Sometimes I wonder – is ignorance really bliss? Did the fact that we never spoke of my birth defect make me think of it less often; make less of a big deal out of it? I don’t know, all I know is I never really thought anything was wrong with me. Some might say due to the lack of discussion and therefore understanding or even preparation for what lied ahead for me, I had a harder time processing and dealing with the stares and the teasing etc. The fact is, I don’t know if that is true or not. I am 38 years old, successful, in a healthy loving marriage and still to this day have never really talked about it. I am not an advocate of the “pulling an ostrich” approach to life, but it is how my family dealt with it.
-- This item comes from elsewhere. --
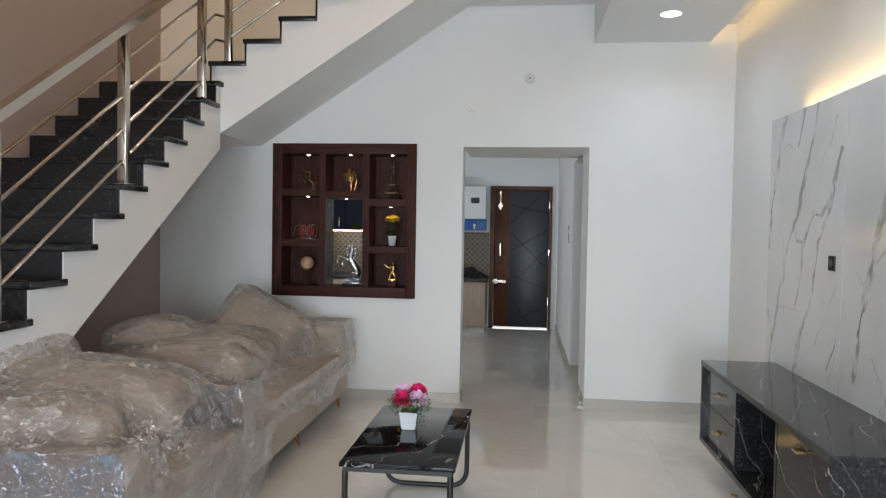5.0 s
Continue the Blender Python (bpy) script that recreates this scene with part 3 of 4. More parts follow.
for y in (0.98, 2.235, 3.235, 4.205):
    k = math.ceil((LY0 - y) / LG - 0.001)
    post(PX, y, LZ0 - LR * k, lowz(y) + HR - 0.02)
xb = -1.665
post(xb, PY, ZU - RISE * 5, upz(xb) + HR - 0.02)
post(-0.635, PY, ZU - RISE, upz(-0.635) + HR - 0.02)
post(0.02, PY, ZU, 4.285)
post(1.075, PY, ZU, 4.285)
for y in (3.32, 2.22):
    post(1.075, y, ZU + 0.004, 4.285)
zt = 4.31
part("handrail", sweep([(PX, 0.80, lowz(0.80) + HR + 0.025), (PX, 4.28, lowz(4.28) + HR + 0.025)], 0.06, 0.045), STEEL, railing)
xk = -0.33
part("handrail", sweep([(-1.76, PY, upz(-1.76) + HR - 0.10), (-1.755, PY, upz(-1.755) + HR), (xk, PY, zt), (1.1, PY, zt)], 0.055, 0.045, up=(0, 1, 0)), STEEL, railing)
part("handrail", sweep([(1.075, PY - 0.028, zt), (1.075, YH + 0.05, zt)], 0.055, 0.045), STEEL, railing)
for u in UP:
    part("rail", sweep([(PX, 0.9, lowz(0.9) + u), (PX, 4.205, lowz(4.205) + u)], 0.0095, n=8), STEEL, railing)
    if u < UP[-1]:
        za, zb = lowz(4.205) + UP[UP.index(u) + 1], upz(xb) + u - 0.02
        part("rail", sweep([(PX, 4.205, za), (PX, PY - 0.05, zb), (PX + 0.03, PY, zb), (xb, PY, zb)], 0.0095, n=8), STEEL, railing)
    zz = 3.455 + u * (zt - 3.44) / HR
    part("rail", sweep([(xb, PY, upz(xb) + u), (-0.40 - 0.07 * (0.71 - u), PY, zz), (1.075, PY, zz)], 0.0095, n=8, up=(0, 1, 0)), STEEL, railing)
    part("rail", sweep([(1.075, PY, zz), (1.075, YH + 0.05, zz)], 0.0095, n=8), STEEL, railing)

# ---- lamps ----


def downlight(x, y, z, r=0.064, power=7.2, label="round white recessed downlight, lit", glowing=None):
    d = thing("ceiling_light", (x, y, z), label, "ceiling light", "recessed downlights")
    part("trim_ring", lathe([(r + 0.012, 0), (r + 0.012, -0.005), (r + 0.002, -0.007), (r + 0.002, 0)], (x, y, z), 32), PVC, d)
    part("diffuser", lathe([(r, -0.001), (r, -0.008), (r - 0.004, -0.009)], (x, y, z), 32), glowing or LED_WHITE, d)
    lamp("downlight_beam", "AREA", pose(x, y, z - 0.02, 0, 0, 0), power, COOL, disk=r * 2, spread=150)


for x, y in ((-0.10, 1.23), (1.468, 1.266), (1.468, 2.82), (1.468, 4.475), (-1.6, 1.23)):
    downlight(x, y, ZC)
# warm top-ceiling spotlights: three close to the wall, two unseen added as fill
for x, y in ((-2.15, 4.66), (-0.25, 4.66), (1.35, 4.66), (-1.2, 3.1), (0.4, 3.1)):
    d = thing("ceiling_spot_or_fill", (x, y, ZT), "small warm recessed spotlight by the cream wall, or unseen added fill, lit", "ceiling light", "warm spotlights")
    part("trim_ring", lathe([(0.055, 0), (0.055, -0.006), (0.042, -0.006), (0.042, 0)], (x, y, ZT), 24), PVC, d)
    part("diffuser", lathe([(0.04, -0.001), (0.04, -0.004)], (x, y, ZT), 24), LED_PUCK, d)
    # The y = 3.1 pair is the stronger fill that brightens the upper walls.
    lamp("spot_or_fill_beam", "SPOT", look((x, y, ZT - 0.03), (x, y + 0.1, 4)), 85 if y > 4 else 190, (1.0, 0.78, 0.51), cone=179, radius=0.04)

# LED strips of the tray, the side cove and the panel
def strip(name, bm, material, label):
    return part(name, bm, material, None, label, category="led strip")


strip("led_strip", box(TX0 - 0.05, TX1 + 0.05, TY1 + 0.10, TY1 + 0.115, ZC + 0.016, ZC + 0.024), glow("tray led strip", (1.0, 0.56, 0.17), 54), "golden led strip lying in the ceiling tray cove")
strip("led_strip", box(1.885, 1.90, 0.5, YB - 0.02, ZC + 0.016, ZC + 0.026), LED_WARM, "warm led strip lying in the side ceiling cove")

# ---- marble wall panel ----
panel = thing("wall_panel", (2.06, 3.0, 0), "white marble-look wall panel with grey veins, backlit edge", "wall panel")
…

Don’t get me wrong, being born in our society with a facial deformity is an issue. We live in a vain society where looks matter. Sure, I was teased and sure I went home crying on more occasions than I care to remember. I had my share of insecurities (come on admit it, we all do) but I don’t blame them all on being born the way that I was. Being made fun of for having scars on my face or talking funny, impacted me profoundly – but it made me the person I am today and for that I have to be grateful.

It was an issue, which I do not deny. I am sure the feelings of self doubt and pity that break to the surface every now and then are from being born with a cleft as well as the multitude of other things that shape and determine who we are. Having scars on my face has been a big deal to me, but it is not as life altering and devastating as people without facial differences would think.

I believe that we are not asked to deal with anymore than we can handle and I could handle this. Did it stop me from becoming a super model, sure it did – but no more than the fact that I am only 5’3 and no more than the fact that I can’t carry a tune in a bucket stopped me from being the next American Idol.

Thinking about why something happens to you gets you nowhere. Deciding what to do with it now that is powerful. Life hands us all sorts of trials and tests, I believe it is what we do with them that matters.